What you need to do:
Leave out the pictures and repeat the data exactly.

------------------------------------------------------------

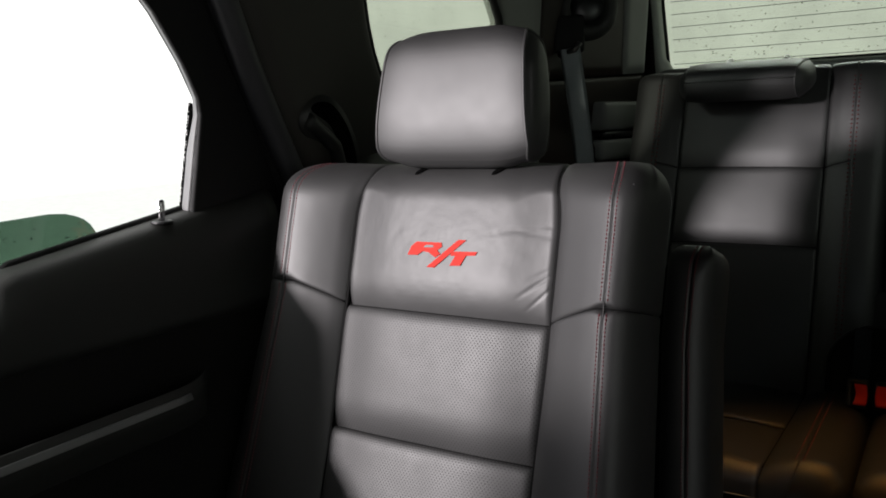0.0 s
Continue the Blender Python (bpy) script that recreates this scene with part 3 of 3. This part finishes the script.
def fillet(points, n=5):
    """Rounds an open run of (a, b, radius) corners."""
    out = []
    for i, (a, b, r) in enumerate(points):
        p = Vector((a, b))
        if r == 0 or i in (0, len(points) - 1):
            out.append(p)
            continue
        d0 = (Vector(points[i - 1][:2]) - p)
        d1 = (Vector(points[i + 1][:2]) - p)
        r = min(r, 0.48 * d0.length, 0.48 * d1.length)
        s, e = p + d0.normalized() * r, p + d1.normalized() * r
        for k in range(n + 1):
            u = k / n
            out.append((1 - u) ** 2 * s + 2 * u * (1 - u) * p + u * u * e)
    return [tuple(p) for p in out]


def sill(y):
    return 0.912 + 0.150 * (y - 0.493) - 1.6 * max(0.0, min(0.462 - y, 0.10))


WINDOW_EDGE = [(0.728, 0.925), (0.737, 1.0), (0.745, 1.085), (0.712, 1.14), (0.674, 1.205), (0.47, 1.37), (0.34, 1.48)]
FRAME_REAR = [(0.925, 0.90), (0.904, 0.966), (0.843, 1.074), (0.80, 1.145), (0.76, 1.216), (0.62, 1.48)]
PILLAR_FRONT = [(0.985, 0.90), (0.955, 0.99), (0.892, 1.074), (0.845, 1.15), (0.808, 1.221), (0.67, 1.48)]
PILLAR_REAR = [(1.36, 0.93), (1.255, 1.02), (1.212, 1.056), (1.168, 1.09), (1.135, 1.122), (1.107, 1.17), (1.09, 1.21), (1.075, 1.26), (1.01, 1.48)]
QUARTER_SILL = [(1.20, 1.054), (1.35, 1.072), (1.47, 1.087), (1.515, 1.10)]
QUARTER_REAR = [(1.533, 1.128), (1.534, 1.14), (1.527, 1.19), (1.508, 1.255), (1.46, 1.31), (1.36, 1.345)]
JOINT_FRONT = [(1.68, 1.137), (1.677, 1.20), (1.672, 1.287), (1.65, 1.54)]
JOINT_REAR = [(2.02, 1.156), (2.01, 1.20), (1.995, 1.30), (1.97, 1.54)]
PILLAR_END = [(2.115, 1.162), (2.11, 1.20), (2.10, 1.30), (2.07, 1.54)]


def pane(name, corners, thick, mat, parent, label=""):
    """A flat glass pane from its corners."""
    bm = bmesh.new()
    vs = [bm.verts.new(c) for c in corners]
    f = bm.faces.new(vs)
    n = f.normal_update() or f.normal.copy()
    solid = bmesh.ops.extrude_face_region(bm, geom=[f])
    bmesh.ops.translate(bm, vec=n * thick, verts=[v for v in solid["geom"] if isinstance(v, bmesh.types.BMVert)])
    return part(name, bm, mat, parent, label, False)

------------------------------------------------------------

Response:
0.0 s
Continue the Blender Python (bpy) script that recreates this scene with part 3 of 3. This part finishes the script.
def fillet(points, n=5):
    """Rounds an open run of (a, b, radius) corners."""
    out = []
    for i, (a, b, r) in enumerate(points):
        p = Vector((a, b))
        if r == 0 or i in (0, len(points) - 1):
            out.append(p)
            continue
        d0 = (Vector(points[i - 1][:2]) - p)
        d1 = (Vector(points[i + 1][:2]) - p)
        r = min(r, 0.48 * d0.length, 0.48 * d1.length)
        s, e = p + d0.normalized() * r, p + d1.normalized() * r
        for k in range(n + 1):
            u = k / n
            out.append((1 - u) ** 2 * s + 2 * u * (1 - u) * p + u * u * e)
    return [tuple(p) for p in out]


def sill(y):
    return 0.912 + 0.150 * (y - 0.493) - 1.6 * max(0.0, min(0.462 - y, 0.10))


WINDOW_EDGE = [(0.728, 0.925), (0.737, 1.0), (0.745, 1.085), (0.712, 1.14), (0.674, 1.205), (0.47, 1.37), (0.34, 1.48)]
FRAME_REAR = [(0.925, 0.90), (0.904, 0.966), (0.843, 1.074), (0.80, 1.145), (0.76, 1.216), (0.62, 1.48)]
PILLAR_FRONT = [(0.985, 0.90), (0.955, 0.99), (0.892, 1.074), (0.845, 1.15), (0.808, 1.221), (0.67, 1.48)]
PILLAR_REAR = [(1.36, 0.93), (1.255, 1.02), (1.212, 1.056), (1.168, 1.09), (1.135, 1.122), (1.107, 1.17), (1.09, 1.21), (1.075, 1.26), (1.01, 1.48)]
QUARTER_SILL = [(1.20, 1.054), (1.35, 1.072), (1.47, 1.087), (1.515, 1.10)]
QUARTER_REAR = [(1.533, 1.128), (1.534, 1.14), (1.527, 1.19), (1.508, 1.255), (1.46, 1.31), (1.36, 1.345)]
JOINT_FRONT = [(1.68, 1.137), (1.677, 1.20), (1.672, 1.287), (1.65, 1.54)]
JOINT_REAR = [(2.02, 1.156), (2.01, 1.20), (1.995, 1.30), (1.97, 1.54)]
PILLAR_END = [(2.115, 1.162), (2.11, 1.20), (2.10, 1.30), (2.07, 1.54)]


def pane(name, corners, thick, mat, parent, label=""):
    """A flat glass pane from its corners."""
    bm = bmesh.new()
    vs = [bm.verts.new(c) for c in corners]
    f = bm.faces.new(vs)
    n = f.normal_update() or f.normal.copy()
    solid = bmesh.ops.extrude_face_region(bm, geom=[f])
    bmesh.ops.translate(bm, vec=n * thick, verts=[v for v in solid["geom"] if isinstance(v, bmesh.types.BMVert)])
    return part(name, bm, mat, parent, label, False)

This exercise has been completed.